Raezer, a sort of itinerant marketer who runs sales all over the country, staying in cheap motels to minimize his expenses, said he organizes sales for both stores that are going out of business and those that just want to get rid of excess product.

From the perspective of the consultant, there isn't much difference between the two situations. Either way, he covers the store's windows with huge day-glow signs announcing the sale, picks up an array of electronics from a local Best Buy to serve as prizes for the promotion and sends out flyers to both the store's regular customers and a data-mined list of area residents.

Marketing 101


Bergstrom-Brooks said she doesn't care if people who see the big window signs think at first that she's going out of business. And she said Raezer's techniques have been effective in drawing customers. Over the first few days of the sale, she said, she's had 10 to 20 times the usual number of shoppers.

She said she expects the sale to turn a profit even after she pays for Raezer's help, but beyond immediate benefits she also hopes to learn something from his methods.
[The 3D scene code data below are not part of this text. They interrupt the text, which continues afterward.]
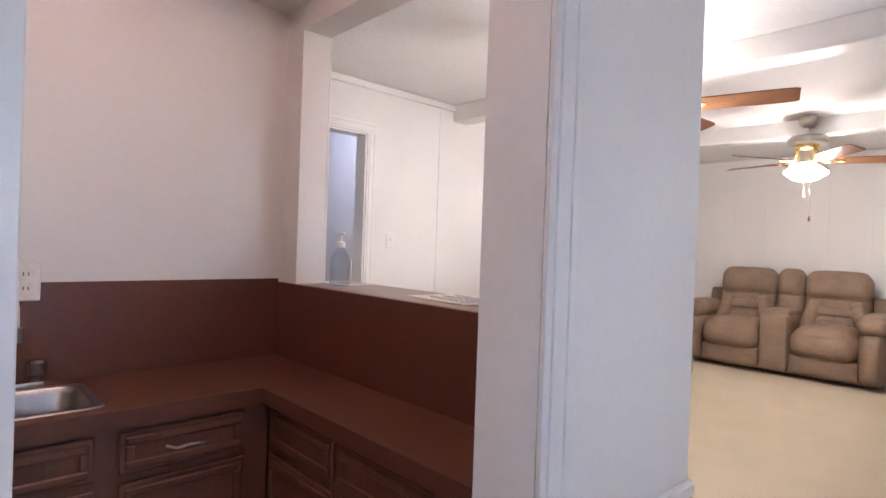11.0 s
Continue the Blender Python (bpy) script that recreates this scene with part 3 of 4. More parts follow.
def recliner(name, label, category, seats, arm, leather, depth=1.0):
    """Reclining sofa: local x along its width, front towards -y. seats: widths; a negative width is a console."""
    s = thing(name, label, category)
    total = sum(abs(k) for k in seats) + 2 * arm
    part("base", box(0.06, 0.10, 0.03, total - 0.06, depth - 0.12, 0.30, 0.02), leather, s)
    lean = pose(0, 0.50, 0.42, -13, 0, 0)
    x = arm
    for w in seats:
        a, b = x + 0.004, x + abs(w) - 0.004
        if w > 0:
            part("footrest", pillow(a, 0.015, 0.055, b, 0.16, 0.245, 0.035, (0, 0.02, 0), 7), leather, s)
            cushion = part("seat", pillow(a, -0.03, 0.215, b, 0.66, 0.475, 0.11, (0.0, 0.035, 0.055), 10), leather, s)
            for u in (a + 0.13, b - 0.13):
                pts = [(u, 0.30, 0.526), (u, 0.15, 0.525), (u, 0.055, 0.506), (u, -0.006, 0.461), (u, -0.049, 0.392), (u, -0.062, 0.33), (u, -0.051, 0.26)]
                part("seam", tube(pts, 0.0021, 5), STITCH, cushion)
            backrest = part("backrest", pillow(a, 0.0, 0.0, b, 0.20, 0.40, 0.06, (0, 0.03, 0), 9, m=lean), leather, s)
            mid = (a + b) / 2
            lum = pillow(a + 0.10, -0.045, 0.16, b - 0.10, 0.10, 0.285, 0.05, (0, 0.02, 0), 7, m=lean)
            part("lumbar_pad", lum, leather, backrest)
            low = pillow(a + 0.13, -0.035, 0.01, b - 0.13, 0.10, 0.155, 0.05, (0, 0.02, 0), 7, m=lean)
            part("lower_pad", low, leather, backrest)
            for sgn, u in ((1, a), (-1, b)):
                wing = pillow(-0.075, -0.05, -0.20, 0.075, 0.10, 0.17, 0.05, (0, 0.03, 0), 7)
                wing.transform(lean @ pose(u + sgn * 0.072, 0.005, 0.17, 0, sgn * 17, 0))
                part("side_pad", wing, leather, backrest)
                seam = tube([lean @ Vector((u + sgn * 0.02, -0.052, 0.33)), lean @ Vector((u + sgn * 0.14, -0.068, 0.17)), lean @ Vector((u + sgn * 0.06, -0.045, 0.0))], 0.0026, 5)
                part("seam", seam, STITCH, backrest)
            head = pillow(a - 0.006, -0.055, 0.335, b + 0.006, 0.19, 0.63, 0.095, (0, 0.03, 0.02), 10, m=lean)
            part("headrest", head, leather, s)
        else:
            part("console", pillow(a, 0.0, 0.05, b, 0.62, 0.60, 0.04, (0, 0.0, 0.01), 8), leather, s)
            part("console_lid", pillow(a + 0.01, 0.12, 0.58, b - 0.01, 0.56, 0.64, 0.03, (0, 0, 0.01), 7), leather, s)
            part("console_back", pillow(a, 0.0, 0.16, b, 0.2, 0.40, 0.05, (0, 0.02, 0), 8, m=lean), leather, s)
            part("headrest", pillow(a, -0.04, 0.335, b, 0.19, 0.635, 0.08, (0, 0.03, 0.02), 8, m=lean), leather, s)
        x += abs(w)
    for x0, x1, out in ((0, arm, -1), (total - arm, total, 1)):
        side = part("armrest", pillow(x0, -0.01, 0.04, x1, 0.86, 0.545, 0.085, (0.015, 0.03, 0.0), 9), leather, s)
        part("arm_pad", pillow(x0 - 0.025, -0.045, 0.50, x1 + 0.02, 0.66, 0.655, 0.075, (0.0, 0.02, 0.025), 9), leather, side)
        xs = x0 + 0.06 if out < 0 else x1 - 0.06
        part("seam", tube([(xs, 0.10, 0.53), (xs, 0.0, 0.47), (xs, -0.036, 0.36), (xs, -0.038, 0.2), (xs, -0.012, 0.09)], 0.0021, 5), STITCH, side)
        part("arm_seam", tube([(x0 - 0.02, -0.03, 0.575), ((x0 + x1) / 2, -0.068, 0.568), (x1 + 0.015, -0.03, 0.575)], 0.0021, 5), STITCH, side)
    part("rear_panel", pillow(0.03, depth - 0.26, 0.05, total - 0.03, depth - 0.10, 0.80, 0.05, (0, 0, 0), 6), leather, s)
    return s


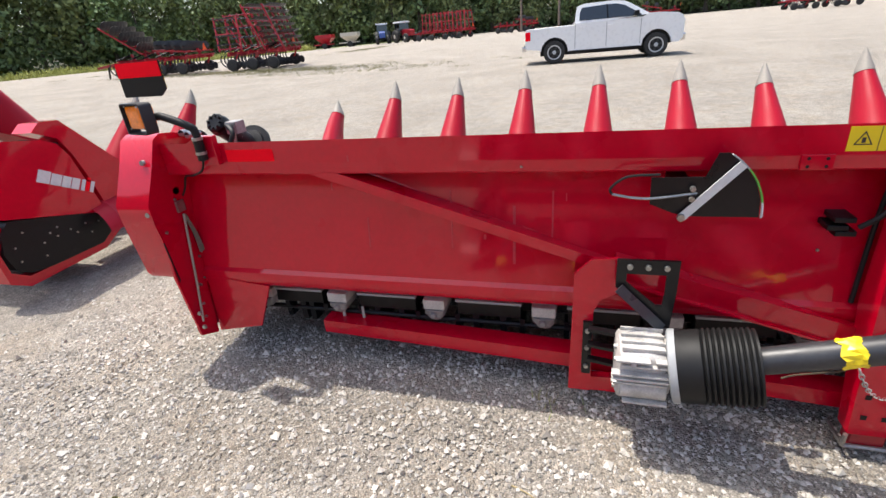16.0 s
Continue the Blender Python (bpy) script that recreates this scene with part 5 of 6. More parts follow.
def pickup():
    own = thing("pickup_truck", 18.0, 8.3, 0, "clean white crew-cab pickup truck parked on the gravel", "truck")
    # side outline, y from tail (positive) to nose (negative)
    def arch(yc, r=0.46, n=9):
        return [(yc + r * math.cos(t), 0.42 + r * math.sin(t)) for t in [math.pi * k / (n - 1) for k in range(n)]]
    # lower body with wheel arches cut out
    rear, front = 1.78, -1.78
    outline = [(2.83, 1.24), (2.86, 0.74), (2.80, 0.56), (rear + 0.51, 0.50)] + arch(rear, 0.50) + [(rear - 0.51, 0.40), (front + 0.51, 0.40)] + arch(front, 0.50) + [(front - 0.51, 0.46), (-2.50, 0.44), (-2.62, 0.56), (-2.66, 0.80), (-2.65, 1.16), (-2.58, 1.31), (-2.42, 1.39), (-1.95, 1.445), (-1.48, 1.46), (-1.30, 1.36), (1.02, 1.32), (1.05, 1.27)]
    bm = prism(B(), outline, "x", -0.97, 0.97)
    body = part("body", bm, WHITE_PAINT, own, "white painted body", bevel=0.03, smooth=True, local=True)
    cab = [(1.06, 1.25), (1.03, 1.66), (0.96, 1.88), (0.72, 1.95), (-0.25, 1.965), (-0.62, 1.925), (-0.90, 1.80), (-1.52, 1.43)]
    rings = [[(sx * (0.94 - 0.17 * smooth01(1.2, 1.95, z)), y, z) for y, z in cab] for sx in (-1, 1)]
    part("cab", loft(B(), rings), WHITE_PAINT, own, "white cab", bevel=0.03, smooth=True, local=True)
    for s in (-1, 1):
        for pts in ([(0.90, 1.40), (0.89, 1.66), (0.82, 1.82), (-0.02, 1.86), (-0.06, 1.40)], [(-0.11, 1.40), (-0.07, 1.86), (-0.36, 1.855), (-0.66, 1.78), (-1.22, 1.44), (-1.22, 1.40)]):
            bm = loft(B(), [[(s * (0.945 + d - 0.17 * smooth01(1.2, 1.95, z)), y, z) for y, z in pts] for d in (0.0, 0.012)])
            part("side_window", bm, GLASS_DARK, own, "dark tinted window", local=True)
        for y in (-0.06, 1.04, -1.22):
            bm = box(B(), (s * 0.968, y - 0.006, 0.48), (s * 0.974, y + 0.006, 1.30))
            part("door_gap", bm, BLACK, own, local=True)
        bm = loft(B(), [[(s * (0.945 + d - 0.17 * smooth01(1.2, 1.95, z)), y, z) for y, z in ((-0.05, 1.40), (-0.01, 1.86), (-0.08, 1.86), (-0.12, 1.40))] for d in (0.0, 0.008)])
        part("door_pillar", bm, BLACK, own, "black door pillar", local=True)
        for y in (0.82, -0.20):
            bm = box(B(), (s * 0.97, y - 0.09, 1.16), (s * 1.0, y + 0.09, 1.195))
            part("door_handle", bm, WHITE_PAINT, own, local=True, bevel=0.01)
        bm = box(B(), (s * 0.96, 2.66, 0.86), (s * 0.985, 2.845, 1.16))
        part("tail_lamp", bm, BRIGHT_RED, own, "red tail lamp", local=True, bevel=0.01)
        bm = box(B(), (s * 0.78, -2.675, 1.02), (s * 0.955, -2.40, 1.15))
        part("headlamp", bm, CHROME, own, "clear headlamp", local=True, bevel=0.02)
        bm = box(B(), (s * 0.95, -1.12, 1.40), (s * 1.16, -0.97, 1.58))
        part("door_mirror", bm, BLACK, own, "black door mirror", local=True, bevel=0.03)
        bm = box(B(), (s * 0.90, -1.25, 0.36), (s * 0.99, 1.25, 0.42))
        part("side_step", bm, BLACK, own, "dark side step", local=True, bevel=0.01)
        for yc in (rear, front):
            bm = prism(B(), [(yc + 0.515 * math.cos(t), 0.42 + 0.515 * math.sin(t)) for t in [math.pi * k / 14 for k in range(15)]], "x", s * 0.66, s * 0.80)
            part("arch_liner", bm, BLACK, own, "black wheel arch liner", local=True)
            wheel(own, s * 0.98, s * 0.70, yc, 0.40, 0.40, RIM_SILVER)
    bm = prism(B(), [(1.00, 1.82), (1.055, 1.36), (1.075, 1.36), (1.02, 1.83)], "x", -0.66, 0.66)
    part("rear_window", bm, GLASS_DARK, own, local=True)
    bm = prism(B(), [(-0.88, 1.80), (-1.46, 1.455), (-1.48, 1.47), (-0.90, 1.825)], "x", -0.70, 0.70)
    part("windscreen", bm, GLASS_DARK, own, local=True)
    bm = box(B(), (-0.95, 2.83, 0.48), (0.95, 2.98, 0.66))
    part("rear_bumper", bm, CHROME, own, "chrome rear bumper", local=True, bevel=0.03)
    bm = box(B(), (-0.95, -2.74, 0.48), (0.95, -2.50, 0.72))
    part("front_bumper", bm, CHROME, own, "chrome front bumper", local=True, bevel=0.04)
    bm = box(B(), (-0.70, -2.69, 0.76), (0.70, -2.60, 1.22))
    part("grille", bm, BLACK, own, "black grille", local=True, bevel=0.02)
    bm = box(B(), (-0.8, -2.0, 0.28), (0.8, 2.3, 0.48))
    part("chassis", bm, BLACK, own, local=True, bevel=0.02)
    own.matrix_basis = pose(18.98, 8.275, 0, 0, 0, 3)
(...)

She said she thinks of the seven-week promotion as an intensive marketing course that she can take without leaving her store. Store owners often look to consultants for all sorts of help, from web design to marketing advice.

"This is just kind of the extreme, where you have somebody come and live on site for seven weeks," she said.

What The Velvet Goose is doing is essentially the same thing that chain stores commonly do for big sales, said Mike Lanava, business resource manager at the Worcester Regional Chamber of Commerce. The difference, he said, is that while big chains have corporate marketing departments to organize the events and provide expertise, small local stores have to either figure it out themselves or hire a consultant. Bergstrom-Brooks said she sees using someone from the outside as the obvious choice.

"I'm smart enough to know that there are experts in my field that can help me with my business," she said.